NASA and its international colleagues are constructing an even more powerful tool than the Hubble telescope, whose 25th anniversary is this week, in order to see deeper into the universe.
The James Webb Space Telescope will be 100 times more powerful than Hubble, and its mission will launch in 2018. Its purpose is to offer astronomers an unprecedented look at the first galaxies that came to be in the early universe.
“JWST will be able to see back to about 200 million years after the Big Bang. The telescope is a powerful time machine with infrared vision that will peek back over 13.5 billion years to see the first stars and galaxies forming out of the darkness,” NASA said on its website.
The project has meant huge costs, now at around $8.8bn, far higher than the first estimate of $3.5bn. NASA has promised to limit the expenses with its next-generation telescope before the October 2018 launch.
“We will be able, with these capabilities, to look in very dark parts of the universe where stars are being born,” said Webb telescope observatory project scientist Mark Clampin.
The James Webb Space Telescope is a joint project of NASA, the Canadian and European space agencies. It will carry four instruments, like spectrometers and high-tech cameras which can capture extremely weak signals.

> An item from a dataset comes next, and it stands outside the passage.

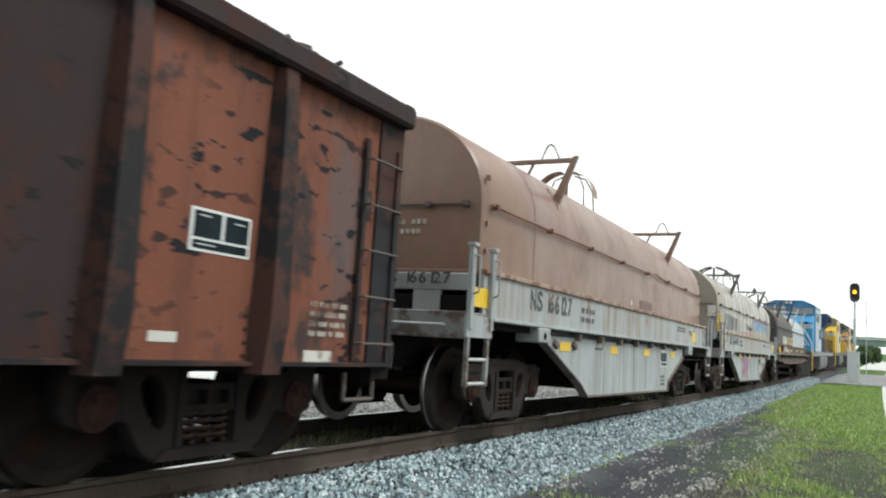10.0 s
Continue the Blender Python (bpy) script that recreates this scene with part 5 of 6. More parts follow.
def hood(car, y0, y1, material, hw=1.24, z0=1.71, ridge=2.45, crown=3.53, brackets=(), ear=None, frame_m=None, name="hood", label="", kink=None):
    prof = hood_profile(hw, z0, ridge, crown)
    bm = B()
    ys = [y0, y0 + 0.03] + [y0 + (y1 - y0) * k / 8 for k in range(1, 8)] + [y1 - 0.03, y1]
    rows = []
    for k, y in enumerate(ys):
        f = 0.985 if k in (0, len(ys) - 1) else 1.0
        rows.append([(x * f, y, z0 + (z - z0) * f) for x, z in prof])
    strip(bm, rows)
    bm.verts.ensure_lookup_table()
    n = len(prof)
    bm.faces.new([bm.verts[i] for i in range(n)])
    bm.faces.new([bm.verts[len(bm.verts) - n + i] for i in range(n)])
    hd = part(name, bm, material, car, label, smooth=40)
    part("base_rim", mbox(-hw - 0.04, hw + 0.04, y0 - 0.03, y1 + 0.03, z0 - 0.05, z0 + 0.03), M_SILLTOP if material in (M_HOOD_TAN,) else material, hd, bevel=0.01)
    fm = frame_m or material
    pipe_m = M_RUSTPL if material is M_HOOD_BROWN else M_PIPE
    for sx in (1, -1):
        bm = B()
        pts = [(sx * (hw + 0.045), y0 + 0.12, ridge)]
        if kink:
            pts += [(sx * (hw + 0.045), kink - 0.3, ridge), (sx * (hw + 0.04), kink, ridge + 0.06), (sx * (hw + 0.045), kink + 0.6, ridge)]
        pts.append((sx * (hw + 0.045), y1 - 0.12, ridge - 0.02))
        pipe(bm, pts, 0.014, 8)
        part("conduit", bm, pipe_m, hd, "thin dark pipe along the side")
        for k in range(8):
            y = y0 + 0.25 + (y1 - y0 - 0.5) * k / 7
            part("pipe_clip", mbox(sx * hw, sx * (hw + 0.08), y - 0.024, y + 0.024, ridge - 0.028, ridge + 0.028), pipe_m, hd) if sx > 0 else part("pipe_clip", mbox(-hw - 0.08, -hw, y - 0.024, y + 0.024, ridge - 0.028, ridge + 0.028), pipe_m, hd)
    for y, s in ((y0, -1), (y1, 1)):
        bm = B()
        pipe(bm, [(-hw + 0.15, y + s * 0.05, ridge), (hw - 0.15, y + s * 0.05, ridge)], 0.016, 8)
        for x in (-1.1, -0.55, 0.05, 0.6, 1.05):
            box(bm, x - 0.03, x + 0.03, min(y, y + s * 0.08), max(y, y + s * 0.08), ridge - 0.03, ridge + 0.03)
        part("end_conduit", bm, M_PIPE, hd)
        for z in (1.95, 2.25, 2.75):
            part("corner_lug", mbox(hw - 0.02, hw + 0.03, y - s * 0.1 - 0.025, y - s * 0.1 + 0.025, z - 0.025, z + 0.025), fm, hd)

    def crown_at(x):
        return ridge + (crown - ridge) * max(0.0, 1 - (x / hw) ** 2) ** 0.46

    tall = 3.72 if material in (M_HOOD_BLACK, M_HOOD_WHITE) else 3.58
    for y in brackets:
        fr = part("lifting_frame", mbox(-1.36, 1.36, y - 0.03, y + 0.03, 3.50, 3.56), fm, hd, "dark steel lifting frame over the hood", bevel=0.006)
        for sx in (1, -1):
            bm = B()
            prism(bm, [(sx * 1.04, crown_at(1.06) - 0.08), (sx * 1.12, crown_at(1.12) - 0.08), (sx * 1.385, tall), (sx * 1.32, tall)], "y", y - 0.035, y + 0.035)
            part("upright", bm, fm, fr)
            bm = B()
            prism(bm, [(sx * 0.98, crown_at(0.98) - 0.05), (sx * 1.0, crown_at(1.0) + 0.02), (sx * 1.17, crown_at(1.17) + 0.03), (sx * 1.2, crown_at(1.2) - 0.05)], "y", y - 0.13, y + 0.13)
            part("foot", bm, fm, fr)
            bm = B()
            rod(bm, (sx * 0.74, y, 3.51), (sx * 0.66, y, crown_at(0.66) - 0.03), 0.02)
            part("strut", bm, fm, fr)
        bm = B()
        if material is M_HOOD_BROWN:
            pipe(bm, [(0.85, y, 3.55), (0.93, y, 3.74), (0.98, y, 3.77), (1.03, y, 3.74), (1.12, y, 3.55)], 0.012)
            part("guide", bm, fm, fr)
        elif material is M_HOOD_TAN:
            prism(bm, [(0.88, 3.55), (1.06, 3.55), (0.98, 3.73), (0.96, 3.73)], "y", y - 0.008, y + 0.008)
            part("guide", bm, fm, fr)
    if ear is not None:
        y = ear
        e = part("lifting_eye", mbox(-0.28, 0.28, y - 0.2, y + 0.2, crown - 0.03, crown + 0.03), fm, hd, "arched steel lifting eye on the crown", bevel=0.01)
        bm = B()
        for sx in (1, -1):
            rows = []
            for k in range(8):
                a = radians(12 * k)
                rows.append([(sx * (0.06 + 0.5 * math.sin(a)), y + w, crown + 0.02 + 0.62 * math.cos(a) ** 0.7 - 0.02 * abs(w)) for w in (-0.15, 0.15)])
            strip(bm, rows)
        part("saddle", bm, fm, e)
        for sx in (1, -1):
            for dy in (-0.3, 0.3):
                bm = B()
                wide, thick = (1.7, 0.032) if material is M_HOOD_TAN else (1.0, 0.014)
                pipe(bm, [(sx * 0.45 * wide, y + dy * wide, crown - 0.15), (sx * 0.42 * wide, y + dy * wide * 0.9, crown + 0.3), (sx * 0.3, y + dy * 0.7, crown + 0.54), (sx * 0.1, y + dy * 0.5, crown + 0.6)], thick)
                part("hoop", bm, fm, e)
        bm = B()
        rod(bm, (0, y, crown), (0, y, crown + 0.6), 0.04)
        part("post", bm, fm, e)
    return hd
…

Infra-red will aid it observe distant celestial structures, and its camera has the ability to remain open for long periods, said Matt Greenhouse, JWST project scientist for the science instruments.
The new telescope should contribute to the search for life in the universe by analyzing planets outside the solar system, called exoplanets, that could have water and be at a suitable distance to prevent boiling or freezing.
Kepler Space telescope, launched by NASA in 2009, has aided astronomers to discover thousands of exoplanets. JWST is expected to extend that research even further.
“Webb is quite big enough to have a high probability of finding bio signatures in the atmosphere of exoplanets, evidence of life,” Greenhouse explained, adding that the equipment on board will examine the exoplanets and their atmosphere.
Unlike the Hubble Space Telescope, which is orbiting the Earth, the JWST head to a place named LaGrange point 2, which is 1.5 million kilometers away in space.
That distance will help to keep the telescope cold, and also prevent it from being blinded by its own infra-red light and protect it from radiation.
“It will follow the Earth around the Sun over the course of the year. So it’s in a Sun center orbit instead of an Earth center orbit,” added Greenhouse.
The revolutionary telescope will be launched on board of Ariane 5 rocket, made by the European Space Agency, from French Guiana in October 2018.